In a $1 million city budget? Four thousand dollars is four-tenths of one percent of that budget. It is a rounding error. It is the cost of, what, replacing a couple of stop signs?

I don’t mean to sound highfalutin about it, because pennies add up.

Think of it in this context: I assume, like nearly all governments that I’m aware of, you all are about to exceed the “revenue-neutral rate” in your next city budget. You know the origin of that rule, of course – and this year, the Legislature, in its infinite wisdom is requiring you to send a letter to all property owners notifying them of that fact. Do you know what Pottawatomie County taxpayers are going to have to spend for the mailing of those letters? About $12,000.

You could pay for three years of your legal notices – three years worth of providing independent, verifiable proof that you’ve notified the public about what their government is up to – for the cost of sending a letter that nobody will understand. In Riley County, they’re going to spend $30,000 sending those letters. In Johnson County, it’s well north of $100,000. I can tell you that you could buy lots and lots and lots of full-page ads in the paper for that amount, and you’d accomplish more than that.

But that’s slightly off-topic.

By the way, why did the Legislature require the mailing of a hard-copy letter? Couldn’t you just put that on your website? Couldn’t you just, I don’t know, let Laura Kelly or, say, Kris Kobach be in charge of putting that on THEIR websites?

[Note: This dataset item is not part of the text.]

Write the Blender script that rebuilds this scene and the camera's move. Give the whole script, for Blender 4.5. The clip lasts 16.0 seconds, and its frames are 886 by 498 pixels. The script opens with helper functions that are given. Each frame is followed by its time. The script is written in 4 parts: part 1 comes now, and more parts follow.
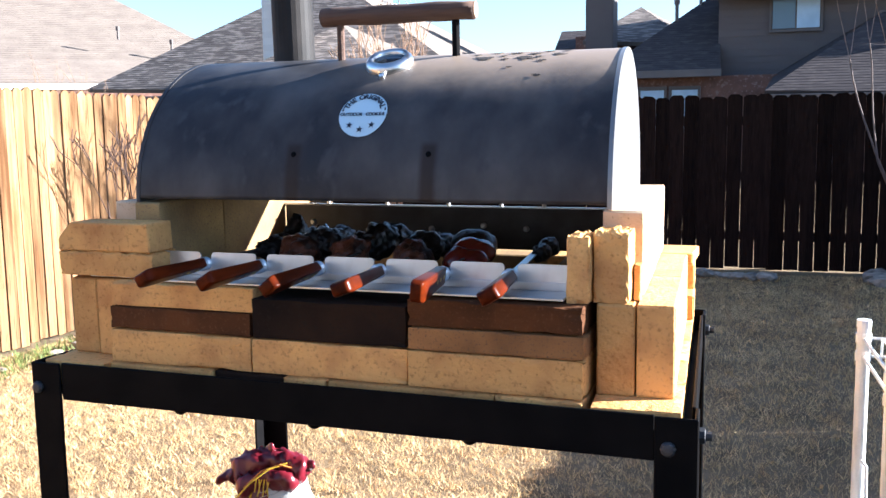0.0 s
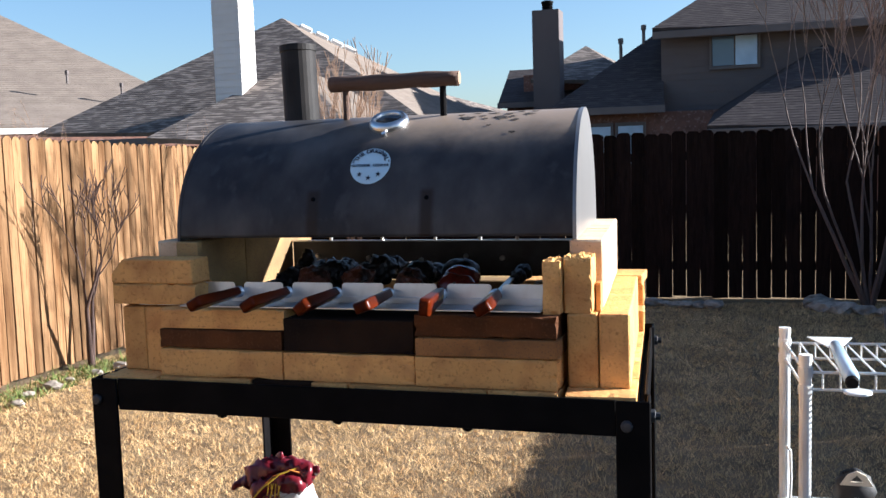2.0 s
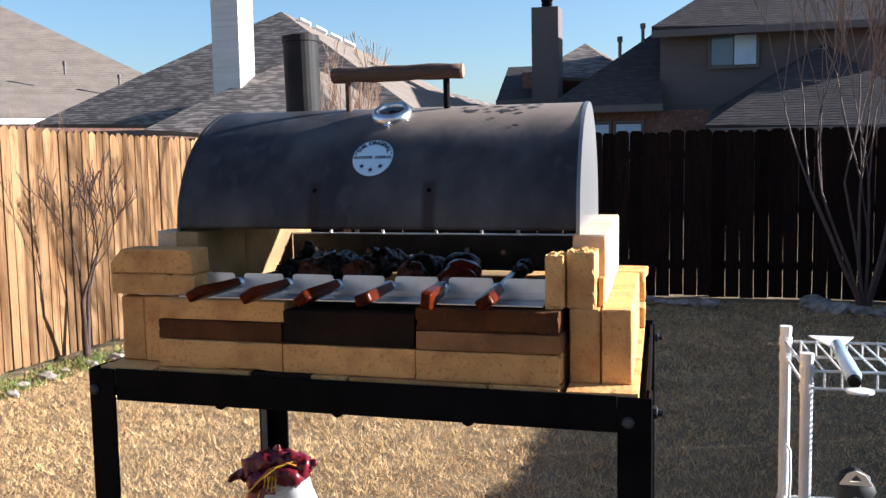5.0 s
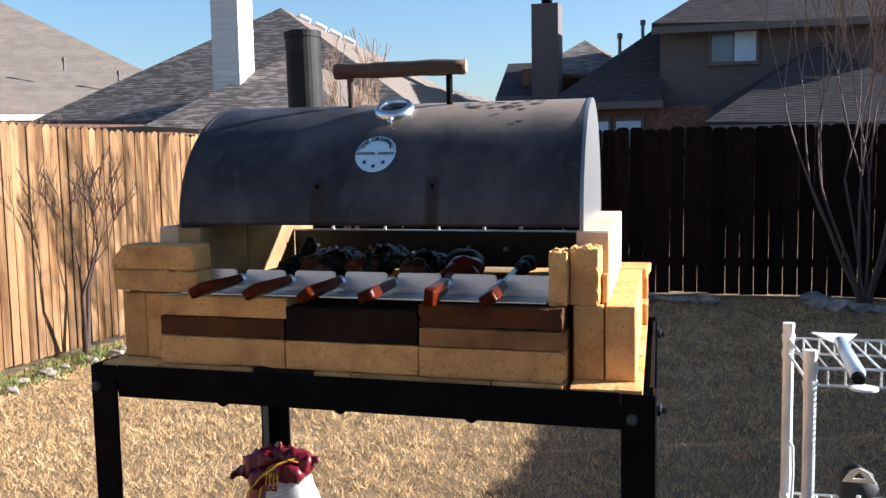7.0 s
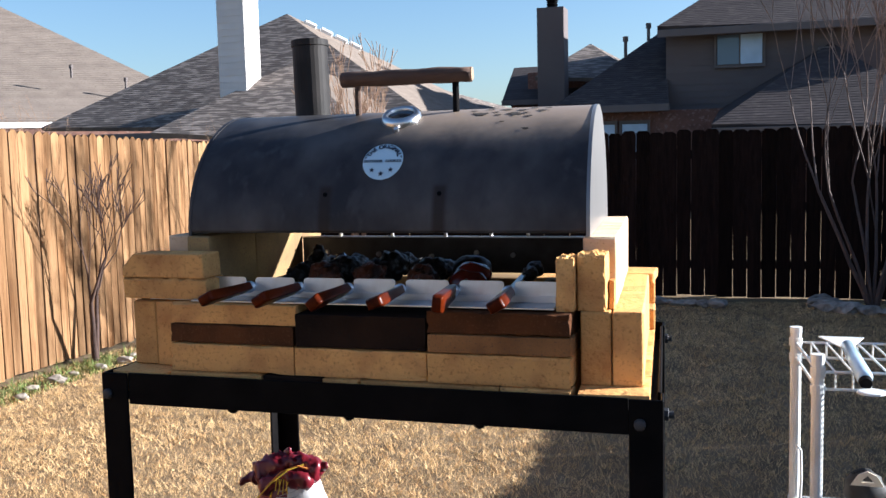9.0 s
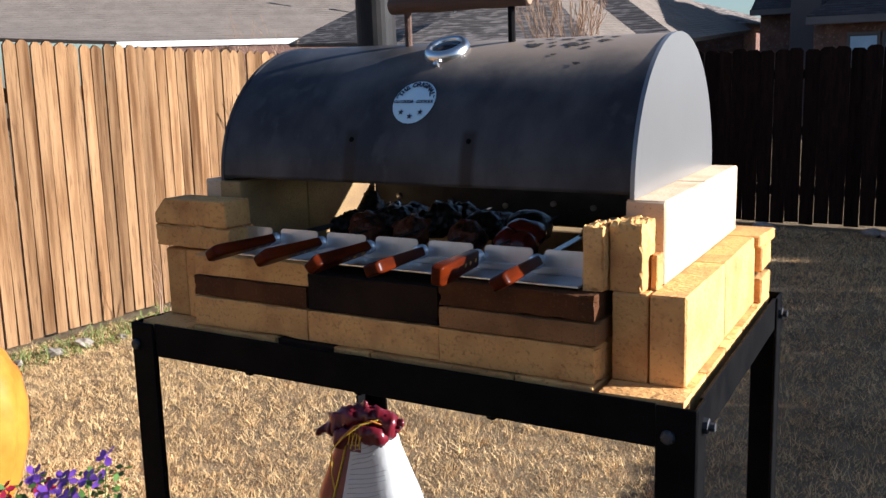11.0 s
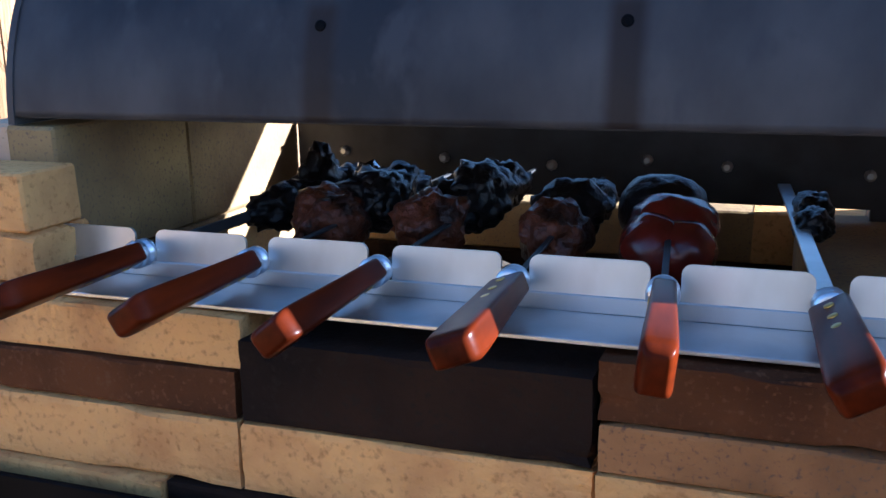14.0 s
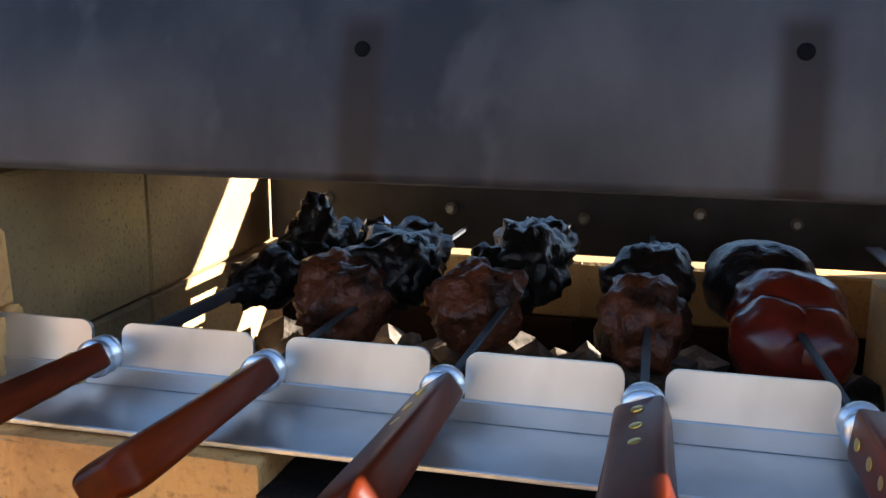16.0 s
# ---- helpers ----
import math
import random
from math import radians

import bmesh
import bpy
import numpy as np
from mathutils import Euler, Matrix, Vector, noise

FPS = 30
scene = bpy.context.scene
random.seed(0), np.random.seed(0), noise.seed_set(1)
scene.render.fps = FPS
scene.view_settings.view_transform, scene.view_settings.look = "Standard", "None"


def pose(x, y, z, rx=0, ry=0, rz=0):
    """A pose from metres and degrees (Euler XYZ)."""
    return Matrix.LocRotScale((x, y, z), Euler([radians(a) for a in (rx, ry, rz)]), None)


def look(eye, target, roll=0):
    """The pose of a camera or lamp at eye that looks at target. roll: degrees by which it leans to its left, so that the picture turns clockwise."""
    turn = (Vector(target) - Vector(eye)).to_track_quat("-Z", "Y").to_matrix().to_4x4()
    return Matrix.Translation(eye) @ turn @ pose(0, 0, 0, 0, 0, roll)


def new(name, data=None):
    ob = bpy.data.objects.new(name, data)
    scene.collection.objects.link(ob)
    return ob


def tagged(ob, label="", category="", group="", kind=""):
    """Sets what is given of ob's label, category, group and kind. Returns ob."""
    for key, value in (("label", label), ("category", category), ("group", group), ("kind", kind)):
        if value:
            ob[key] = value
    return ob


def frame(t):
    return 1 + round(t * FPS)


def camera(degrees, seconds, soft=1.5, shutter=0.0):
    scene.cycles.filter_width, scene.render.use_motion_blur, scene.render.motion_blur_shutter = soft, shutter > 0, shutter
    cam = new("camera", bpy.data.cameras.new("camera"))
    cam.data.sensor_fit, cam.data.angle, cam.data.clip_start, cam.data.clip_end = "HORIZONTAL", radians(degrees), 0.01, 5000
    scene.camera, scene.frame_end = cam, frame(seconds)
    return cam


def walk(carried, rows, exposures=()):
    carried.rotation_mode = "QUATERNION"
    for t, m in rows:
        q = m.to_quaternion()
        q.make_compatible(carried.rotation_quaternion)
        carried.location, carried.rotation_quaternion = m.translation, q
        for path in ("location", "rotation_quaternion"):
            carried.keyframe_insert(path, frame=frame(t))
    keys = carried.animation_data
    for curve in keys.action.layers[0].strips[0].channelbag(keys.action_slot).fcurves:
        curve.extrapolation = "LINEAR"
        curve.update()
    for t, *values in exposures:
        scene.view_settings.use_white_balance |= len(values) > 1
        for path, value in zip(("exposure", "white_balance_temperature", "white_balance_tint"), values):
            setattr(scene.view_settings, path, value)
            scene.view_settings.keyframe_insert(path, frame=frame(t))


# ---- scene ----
cam = camera(49.1, 16.0)
PATH = [
    (0, (0.069, -0.011, 1.564), (-0.611, 1.851, 1.299), -0.9),
    (0.5, (0.108, -0.094, 1.588), (-0.604, 1.757, 1.325), -1.3),
    (1, (0.097, -0.241, 1.581), (-0.531, 1.644, 1.356), -2.4),
    (1.5, (0.092, -0.309, 1.586), (-0.507, 1.59, 1.4), -2.1),
    (2, (0.1, -0.309, 1.585), (-0.488, 1.593, 1.394), -1.8),
    (2.5, (0.107, -0.313, 1.584), (-0.478, 1.59, 1.395), -1.4),
    (3, (0.102, -0.307, 1.583), (-0.483, 1.597, 1.392), -1.3),
    (3.5, (0.095, -0.304, 1.582), (-0.48, 1.602, 1.388), -1.2),
    (4, (0.093, -0.305, 1.581), (-0.485, 1.6, 1.387), -1.2),
    (6.5, (0.081, -0.298, 1.579), (-0.499, 1.605, 1.372), -0.9),
    (7, (0.081, -0.3, 1.579), (-0.498, 1.603, 1.373), -1.0),
    (7.5, (0.087, -0.3, 1.58), (-0.499, 1.602, 1.378), -1.4),
    (8, (0.087, -0.301, 1.581), (-0.5, 1.6, 1.382), -1.4),
    (8.5, (0.084, -0.304, 1.582), (-0.51, 1.596, 1.387), -1.4),
    (9, (0.083, -0.309, 1.584), (-0.51, 1.591, 1.387), -1.4),
    (9.5, (0.109, -0.31, 1.607), (-0.513, 1.577, 1.373), -1.6),
    (9.7, (0.149, -0.296, 1.619), (-0.546, 1.562, 1.363), -2.0),
    (11.8, (0.294, 0.184, 1.611), (-0.782, 1.826, 1.227), -0.8),
    (12, (0.258, 0.201, 1.617), (-0.776, 1.872, 1.241), -0.6),
    (12.5, (0.215, 0.321, 1.61), (-0.893, 1.937, 1.206), -0.8),
    (13, (0.043, 0.406, 1.576), (-0.917, 2.11, 1.155), -1.6),
    (13.5, (-0.202, 0.489, 1.558), (-0.874, 2.305, 1.056), -1.3),
    (14, (-0.295, 0.612, 1.523), (-0.966, 2.437, 1.056), -1.1),
    (14.5, (-0.317, 0.724, 1.502), (-1.088, 2.512, 1.048), -1.0),
    (15, (-0.398, 0.765, 1.511), (-1.035, 2.61, 1.072), -0.3),
    (15.5, (-0.44, 0.757, 1.517), (-0.962, 2.64, 1.089), 0.3),
    (16, (-0.438, 0.75, 1.523), (-0.928, 2.643, 1.1), 0.2),
]
walk(cam, [(t, look(eye, target, roll)) for t, eye, target, roll in PATH],
     exposures=[(0.0, 2.75, 5600, 10), (0.6, 2.2, 5700, 10), (1.5, 1.87, 5750, 10), (9.5, 1.8, 5700, 10), (11.8, 1.18, 5700, 10), (12.6, 1.04, 5650, 10), (13.5, 1.5, 5000, 10), (14.0, 2.75, 4900, 10), (14.6, 3.05, 5300, 10), (15.3, 3.25, 5700, 10), (16.0, 3.15, 6200, 10)])

# ---- light ----
SUN = Vector((2.53, 1.0, 0.93)).normalized()
world = bpy.data.worlds.new("sky")
scene.world = world
world.use_nodes = True
wn = world.node_tree
sky = wn.nodes.new("ShaderNodeTexSky")
sky.sky_type = 'NISHITA'
sky.sun_disc = False
sky.sun_elevation = math.asin(SUN.z)
sky.sun_rotation = math.atan2(SUN.x, SUN.y)
sky.air_density, sky.dust_density, sky.ozone_density = 1.0, 0.8, 3.0
wn.links.new(sky.outputs[0], wn.nodes["Background"].inputs[0])
wn.nodes["Background"].inputs[1].default_value = 0.052
sun = new("sun", bpy.data.lights.new("sun", 'SUN'))
sun.data.energy, sun.data.angle, sun.data.color = 5.0, radians(0.5), (1.0, 0.94, 0.85)
sun.matrix_world = look(SUN * 60, (0, 0, 0))

# ---- materials ----


def material(name, base, rough=0.7, metal=0.0, second=None, scale=8.0, mix=(0.35, 0.7), fine=None, fine_scale=120.0,
             bump=0.0, bump_scale=60.0, bump_depth=0.004, vary=0.0, island=0.0, fine_mix=(0.56, 0.72), stretch=(1, 1, 1), spec=0.5, detail=6.0):
    """A surface of two tones at one scale, a finer speckle at another, relief, and a change from piece to piece."""
    m = bpy.data.materials.new(name)
    m.use_nodes = True
    n, l = m.node_tree.nodes, m.node_tree.links
    b = n["Principled BSDF"]
    b.inputs["Roughness"].default_value, b.inputs["Metallic"].default_value = rough, metal
    b.inputs["Specular IOR Level"].default_value = spec
    tc = n.new("ShaderNodeTexCoord")
    mp = n.new("ShaderNodeMapping")
    mp.inputs["Scale"].default_value = stretch
    if vary:
        shift = n.new("ShaderNodeVectorMath")
        shift.operation = 'MULTIPLY_ADD'
        l.new(n.new("ShaderNodeObjectInfo").outputs["Random"], shift.inputs[0])
        shift.inputs[1].default_value = (31.0, 17.0, 23.0)
        l.new(tc.outputs["Object"], shift.inputs[2])
        l.new(shift.outputs[0], mp.inputs["Vector"])
    else:
        l.new(tc.outputs["Object"], mp.inputs["Vector"])
    rgb = n.new("ShaderNodeRGB")
    rgb.outputs[0].default_value = (*base, 1)
    col = rgb.outputs[0]

    def blend(fac, a, c, how='MIX'):
        x = n.new("ShaderNodeMix")
        x.data_type, x.blend_type = 'RGBA', how
        if isinstance(fac, float):
            x.inputs[0].default_value = fac
        else:
            l.new(fac, x.inputs[0])
        l.new(a, x.inputs[6])
        if isinstance(c, tuple):
            x.inputs[7].default_value = (*c, 1)
        else:
            l.new(c, x.inputs[7])
        return x.outputs[2]

    def noise_fac(sc, lo, hi, det):
        t = n.new("ShaderNodeTexNoise")
        t.inputs["Scale"].default_value, t.inputs["Detail"].default_value = sc, det
        l.new(mp.outputs[0], t.inputs["Vector"])
        r = n.new("ShaderNodeMapRange")
        r.inputs["From Min"].default_value, r.inputs["From Max"].default_value = lo, hi
        l.new(t.outputs["Fac"], r.inputs["Value"])
        return r.outputs[0], t.outputs["Fac"]

    if second:
        f, _ = noise_fac(scale, mix[0], mix[1], detail)
        col = blend(f, col, second)
    if fine:
        f, _ = noise_fac(fine_scale, fine_mix[0], fine_mix[1], 3.0)
        col = blend(f, col, fine)
    if vary or island:
        if vary:
            src = n.new("ShaderNodeObjectInfo").outputs["Random"]
        else:
            src = n.new("ShaderNodeNewGeometry").outputs["Random Per Island"]
        r = n.new("ShaderNodeMapRange")
        r.inputs["To Min"].default_value, r.inputs["To Max"].default_value = 1 - (vary or island), 1 + (vary or island)
        l.new(src, r.inputs["Value"])
        hs = n.new("ShaderNodeHueSaturation")
        l.new(r.outputs[0], hs.inputs["Value"])
        l.new(col, hs.inputs["Color"])
        col = hs.outputs[0]
    l.new(col, b.inputs["Base Color"])
    if bump:
        _, raw = noise_fac(bump_scale, 0, 1, 5.0)
        bp = n.new("ShaderNodeBump")
        bp.inputs["Strength"].default_value, bp.inputs["Distance"].default_value = bump, bump_depth
        l.new(raw, bp.inputs["Height"])
        l.new(bp.outputs[0], b.inputs["Normal"])
    return m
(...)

So what am I asking you to do? I am asking you to reverse your vote last month, and instead continue to stand for transparency. I am asking you to designate – as your predecessors have designated for decades – an independent, subscription-supported printed newspaper as the verifiable method of notifying the public of what you’re doing. By doing so, you’ll be not only supporting a regional family-owned business, and its employees who actually cover your meetings, and you’ll not only be using a cost-effective medium, you’ll also be making a statement that you value government accountability, at least to the extent of four-tenths of one percent of your budget.